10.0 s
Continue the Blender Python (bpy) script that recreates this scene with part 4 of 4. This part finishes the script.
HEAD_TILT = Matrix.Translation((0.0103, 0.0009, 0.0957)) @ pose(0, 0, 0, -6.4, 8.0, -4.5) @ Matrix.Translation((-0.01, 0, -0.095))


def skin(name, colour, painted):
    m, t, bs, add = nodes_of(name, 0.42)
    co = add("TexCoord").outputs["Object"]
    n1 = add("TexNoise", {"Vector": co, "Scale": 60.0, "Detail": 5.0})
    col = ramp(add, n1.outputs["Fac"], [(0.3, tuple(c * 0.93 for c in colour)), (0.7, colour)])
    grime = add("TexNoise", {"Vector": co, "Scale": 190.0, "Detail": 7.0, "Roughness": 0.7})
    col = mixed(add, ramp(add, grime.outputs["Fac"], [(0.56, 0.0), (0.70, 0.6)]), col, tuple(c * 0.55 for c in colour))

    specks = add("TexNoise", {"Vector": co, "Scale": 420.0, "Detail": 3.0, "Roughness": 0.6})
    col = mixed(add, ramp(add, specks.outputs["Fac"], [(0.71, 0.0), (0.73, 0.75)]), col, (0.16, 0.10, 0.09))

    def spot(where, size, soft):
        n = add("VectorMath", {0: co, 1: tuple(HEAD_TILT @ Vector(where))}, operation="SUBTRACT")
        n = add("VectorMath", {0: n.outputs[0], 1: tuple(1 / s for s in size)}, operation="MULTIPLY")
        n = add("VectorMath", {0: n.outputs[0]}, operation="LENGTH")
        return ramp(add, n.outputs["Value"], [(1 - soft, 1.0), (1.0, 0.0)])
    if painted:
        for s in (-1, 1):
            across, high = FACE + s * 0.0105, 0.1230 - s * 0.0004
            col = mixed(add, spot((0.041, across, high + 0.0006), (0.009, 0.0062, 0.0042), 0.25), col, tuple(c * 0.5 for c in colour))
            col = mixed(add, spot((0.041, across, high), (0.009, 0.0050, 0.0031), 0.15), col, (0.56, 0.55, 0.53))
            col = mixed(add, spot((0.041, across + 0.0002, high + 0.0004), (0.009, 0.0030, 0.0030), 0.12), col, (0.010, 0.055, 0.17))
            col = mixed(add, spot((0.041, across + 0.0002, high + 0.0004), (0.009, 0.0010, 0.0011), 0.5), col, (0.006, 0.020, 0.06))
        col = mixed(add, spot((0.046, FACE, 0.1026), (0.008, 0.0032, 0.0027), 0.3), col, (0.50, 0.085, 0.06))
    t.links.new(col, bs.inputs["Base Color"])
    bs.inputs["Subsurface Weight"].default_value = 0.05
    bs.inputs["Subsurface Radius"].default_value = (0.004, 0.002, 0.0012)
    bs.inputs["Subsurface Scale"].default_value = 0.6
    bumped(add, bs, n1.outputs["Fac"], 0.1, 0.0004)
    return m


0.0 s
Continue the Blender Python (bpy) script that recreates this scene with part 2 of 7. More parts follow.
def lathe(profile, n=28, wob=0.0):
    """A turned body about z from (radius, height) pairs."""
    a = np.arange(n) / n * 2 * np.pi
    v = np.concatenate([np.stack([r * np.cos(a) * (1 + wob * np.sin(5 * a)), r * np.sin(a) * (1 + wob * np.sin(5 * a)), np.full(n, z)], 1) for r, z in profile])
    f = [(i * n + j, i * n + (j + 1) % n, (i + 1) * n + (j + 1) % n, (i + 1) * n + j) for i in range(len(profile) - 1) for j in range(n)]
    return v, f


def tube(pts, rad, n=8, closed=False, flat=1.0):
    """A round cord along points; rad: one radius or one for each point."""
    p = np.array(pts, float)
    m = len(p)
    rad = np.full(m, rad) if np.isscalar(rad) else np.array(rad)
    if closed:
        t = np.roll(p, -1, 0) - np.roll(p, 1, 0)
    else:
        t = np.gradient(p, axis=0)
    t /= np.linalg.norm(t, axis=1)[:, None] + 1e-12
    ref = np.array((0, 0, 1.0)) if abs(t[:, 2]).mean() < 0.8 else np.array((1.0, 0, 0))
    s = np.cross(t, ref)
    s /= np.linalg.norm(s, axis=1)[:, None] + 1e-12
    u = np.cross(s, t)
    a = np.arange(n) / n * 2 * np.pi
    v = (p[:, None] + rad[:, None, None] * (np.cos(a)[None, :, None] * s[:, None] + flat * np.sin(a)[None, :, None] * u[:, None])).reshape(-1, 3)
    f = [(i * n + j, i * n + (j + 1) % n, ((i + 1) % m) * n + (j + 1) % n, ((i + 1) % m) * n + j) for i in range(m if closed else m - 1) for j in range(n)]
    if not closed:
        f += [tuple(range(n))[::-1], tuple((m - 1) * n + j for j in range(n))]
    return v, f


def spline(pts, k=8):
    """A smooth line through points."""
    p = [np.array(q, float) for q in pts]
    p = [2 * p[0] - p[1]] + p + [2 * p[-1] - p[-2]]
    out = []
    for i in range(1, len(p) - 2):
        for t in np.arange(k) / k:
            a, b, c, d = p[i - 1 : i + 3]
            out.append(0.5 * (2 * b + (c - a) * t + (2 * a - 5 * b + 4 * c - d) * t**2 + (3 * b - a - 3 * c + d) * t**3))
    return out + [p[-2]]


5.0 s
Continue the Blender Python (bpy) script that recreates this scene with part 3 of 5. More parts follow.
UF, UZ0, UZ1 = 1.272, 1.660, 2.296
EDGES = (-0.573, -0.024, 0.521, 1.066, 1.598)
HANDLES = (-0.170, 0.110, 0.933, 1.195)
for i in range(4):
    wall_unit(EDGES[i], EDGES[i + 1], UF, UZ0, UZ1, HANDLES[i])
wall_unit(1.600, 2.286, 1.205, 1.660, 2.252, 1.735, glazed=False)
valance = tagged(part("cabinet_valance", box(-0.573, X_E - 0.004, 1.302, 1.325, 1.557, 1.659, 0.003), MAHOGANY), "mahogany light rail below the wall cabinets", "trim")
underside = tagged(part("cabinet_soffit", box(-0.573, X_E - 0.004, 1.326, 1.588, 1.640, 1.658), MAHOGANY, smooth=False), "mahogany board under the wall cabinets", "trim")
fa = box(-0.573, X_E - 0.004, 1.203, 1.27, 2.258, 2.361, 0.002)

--

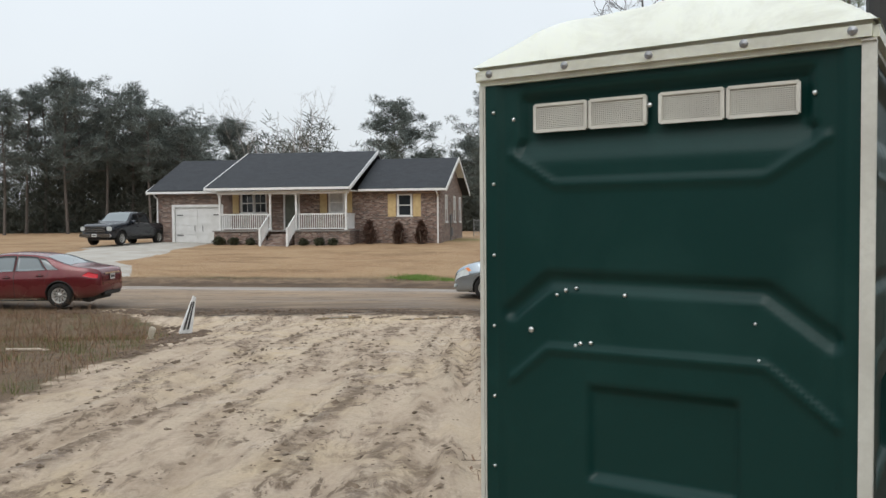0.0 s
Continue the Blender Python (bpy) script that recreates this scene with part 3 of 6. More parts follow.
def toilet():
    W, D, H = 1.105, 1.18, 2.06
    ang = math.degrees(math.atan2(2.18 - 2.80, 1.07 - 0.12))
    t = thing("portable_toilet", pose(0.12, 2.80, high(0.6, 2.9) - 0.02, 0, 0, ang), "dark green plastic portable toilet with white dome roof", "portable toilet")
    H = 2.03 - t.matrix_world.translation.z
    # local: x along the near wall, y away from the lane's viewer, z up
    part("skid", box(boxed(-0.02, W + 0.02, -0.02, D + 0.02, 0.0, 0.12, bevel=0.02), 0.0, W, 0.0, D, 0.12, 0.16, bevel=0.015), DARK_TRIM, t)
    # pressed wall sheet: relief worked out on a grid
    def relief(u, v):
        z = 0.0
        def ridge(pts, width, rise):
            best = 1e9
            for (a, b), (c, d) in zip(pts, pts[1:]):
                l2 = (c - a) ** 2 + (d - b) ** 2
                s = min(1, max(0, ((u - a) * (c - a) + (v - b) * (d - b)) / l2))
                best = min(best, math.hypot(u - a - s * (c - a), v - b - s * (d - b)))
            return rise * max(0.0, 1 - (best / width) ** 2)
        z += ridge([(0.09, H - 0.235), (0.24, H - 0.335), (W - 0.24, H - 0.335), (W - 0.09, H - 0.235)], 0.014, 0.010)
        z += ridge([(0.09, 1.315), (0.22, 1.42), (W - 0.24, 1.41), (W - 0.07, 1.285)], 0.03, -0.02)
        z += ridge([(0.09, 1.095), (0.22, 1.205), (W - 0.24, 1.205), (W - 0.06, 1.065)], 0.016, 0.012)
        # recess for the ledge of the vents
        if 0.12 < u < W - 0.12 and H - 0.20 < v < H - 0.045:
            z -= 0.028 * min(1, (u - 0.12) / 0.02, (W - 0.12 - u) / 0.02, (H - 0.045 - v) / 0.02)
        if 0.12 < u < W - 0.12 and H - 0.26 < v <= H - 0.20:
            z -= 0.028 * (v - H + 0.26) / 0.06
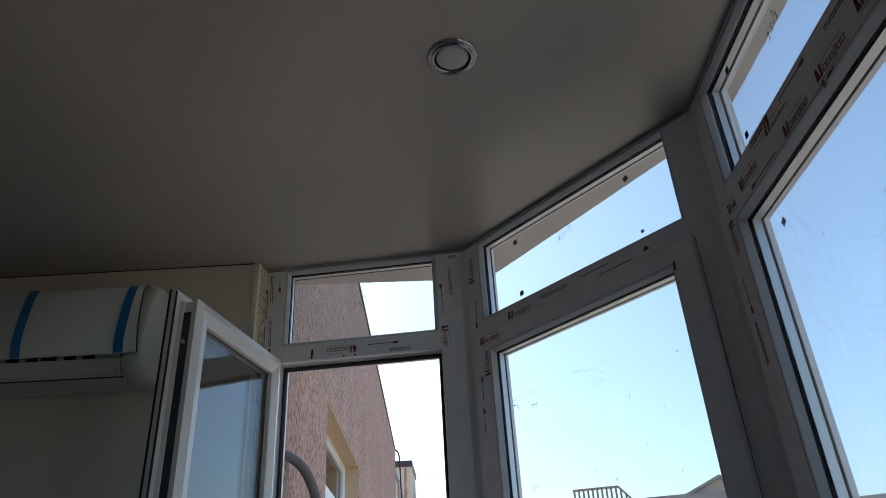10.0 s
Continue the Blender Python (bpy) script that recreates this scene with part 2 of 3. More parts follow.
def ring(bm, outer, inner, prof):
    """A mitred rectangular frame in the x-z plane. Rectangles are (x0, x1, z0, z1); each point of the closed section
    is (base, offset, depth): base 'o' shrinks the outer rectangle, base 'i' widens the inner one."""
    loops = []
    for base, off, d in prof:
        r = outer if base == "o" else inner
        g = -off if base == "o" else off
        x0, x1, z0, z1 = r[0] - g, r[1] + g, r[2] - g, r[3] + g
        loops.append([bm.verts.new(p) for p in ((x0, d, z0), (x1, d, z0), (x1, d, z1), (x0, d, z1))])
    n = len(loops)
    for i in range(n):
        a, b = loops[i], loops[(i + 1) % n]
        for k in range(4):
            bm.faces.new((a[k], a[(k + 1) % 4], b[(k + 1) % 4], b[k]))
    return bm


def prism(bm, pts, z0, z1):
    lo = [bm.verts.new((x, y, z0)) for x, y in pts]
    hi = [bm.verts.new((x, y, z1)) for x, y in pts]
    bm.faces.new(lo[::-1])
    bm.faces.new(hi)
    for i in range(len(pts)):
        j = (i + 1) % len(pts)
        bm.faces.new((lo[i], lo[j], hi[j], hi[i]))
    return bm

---

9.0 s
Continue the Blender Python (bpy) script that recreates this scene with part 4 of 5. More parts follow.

▶ WRITTEN PROBLEM
In the records above, locate each line with the word "More". Copy all such lines.

▶ WORKED SOLUTION
Continue the Blender Python (bpy) script that recreates this scene with part 2 of 7. More parts follow.
Continue the Blender Python (bpy) script that recreates this scene with part 3 of 5. More parts follow.
Continue the Blender Python (bpy) script that recreates this scene with part 3 of 6. More parts follow.
Continue the Blender Python (bpy) script that recreates this scene with part 2 of 3. More parts follow.
Continue the Blender Python (bpy) script that recreates this scene with part 4 of 5. More parts follow.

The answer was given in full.